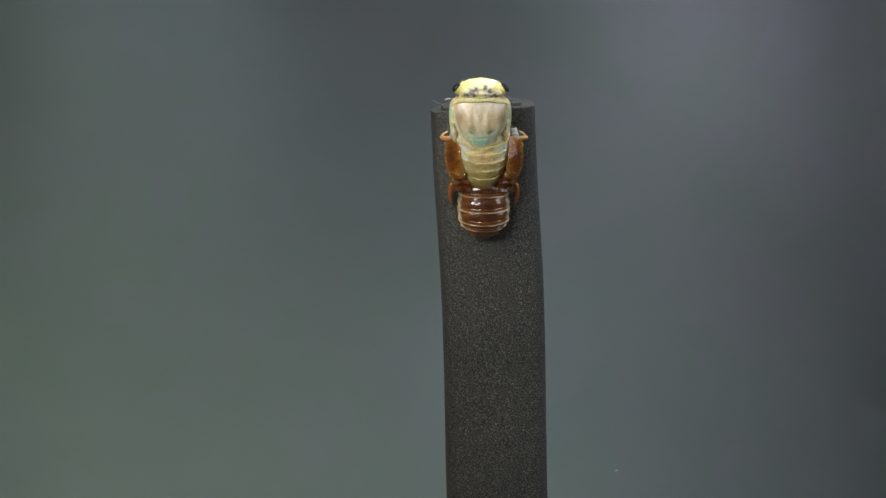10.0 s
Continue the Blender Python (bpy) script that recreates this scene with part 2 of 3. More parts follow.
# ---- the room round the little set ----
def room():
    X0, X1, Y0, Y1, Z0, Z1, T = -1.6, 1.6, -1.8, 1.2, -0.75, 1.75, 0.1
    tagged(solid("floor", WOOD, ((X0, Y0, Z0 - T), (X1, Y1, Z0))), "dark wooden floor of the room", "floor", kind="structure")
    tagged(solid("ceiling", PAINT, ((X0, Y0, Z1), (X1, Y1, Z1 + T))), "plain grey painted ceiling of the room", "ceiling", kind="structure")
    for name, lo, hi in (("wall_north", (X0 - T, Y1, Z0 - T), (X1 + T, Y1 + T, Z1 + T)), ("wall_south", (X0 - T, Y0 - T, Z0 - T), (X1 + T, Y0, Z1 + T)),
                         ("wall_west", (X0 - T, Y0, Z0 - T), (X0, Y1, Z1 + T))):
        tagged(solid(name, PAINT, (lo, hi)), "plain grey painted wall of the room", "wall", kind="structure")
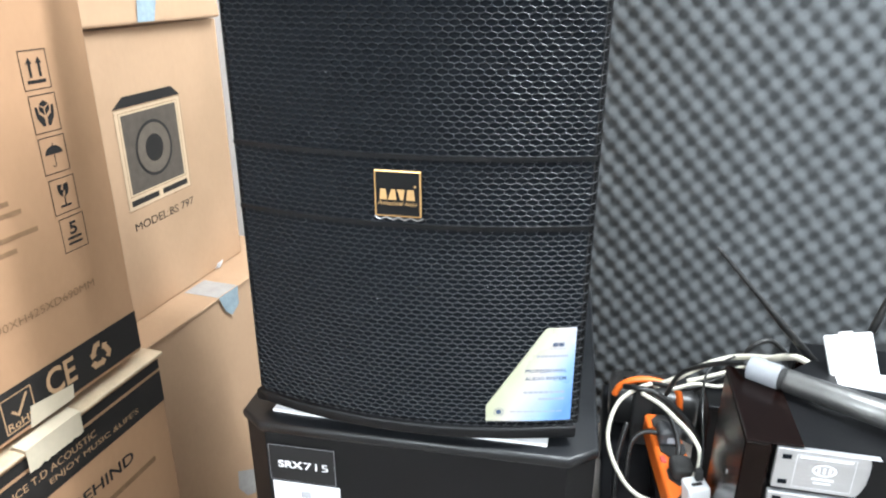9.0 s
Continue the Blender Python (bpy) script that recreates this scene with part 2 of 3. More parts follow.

▬▬▬▬▬▬▬▬▬▬

**Problem:**
Retype the whole listing exactly and leave the pictures out.

**Response:**
10.0 s
Continue the Blender Python (bpy) script that recreates this scene with part 2 of 3. More parts follow.
# ---- the room round the little set ----
def room():
    X0, X1, Y0, Y1, Z0, Z1, T = -1.6, 1.6, -1.8, 1.2, -0.75, 1.75, 0.1
    tagged(solid("floor", WOOD, ((X0, Y0, Z0 - T), (X1, Y1, Z0))), "dark wooden floor of the room", "floor", kind="structure")
    tagged(solid("ceiling", PAINT, ((X0, Y0, Z1), (X1, Y1, Z1 + T))), "plain grey painted ceiling of the room", "ceiling", kind="structure")
    for name, lo, hi in (("wall_north", (X0 - T, Y1, Z0 - T), (X1 + T, Y1 + T, Z1 + T)), ("wall_south", (X0 - T, Y0 - T, Z0 - T), (X1 + T, Y0, Z1 + T)),
                         ("wall_west", (X0 - T, Y0, Z0 - T), (X0, Y1, Z1 + T))):
        tagged(solid(name, PAINT, (lo, hi)), "plain grey painted wall of the room", "wall", kind="structure")
9.0 s
Continue the Blender Python (bpy) script that recreates this scene with part 2 of 3. More parts follow.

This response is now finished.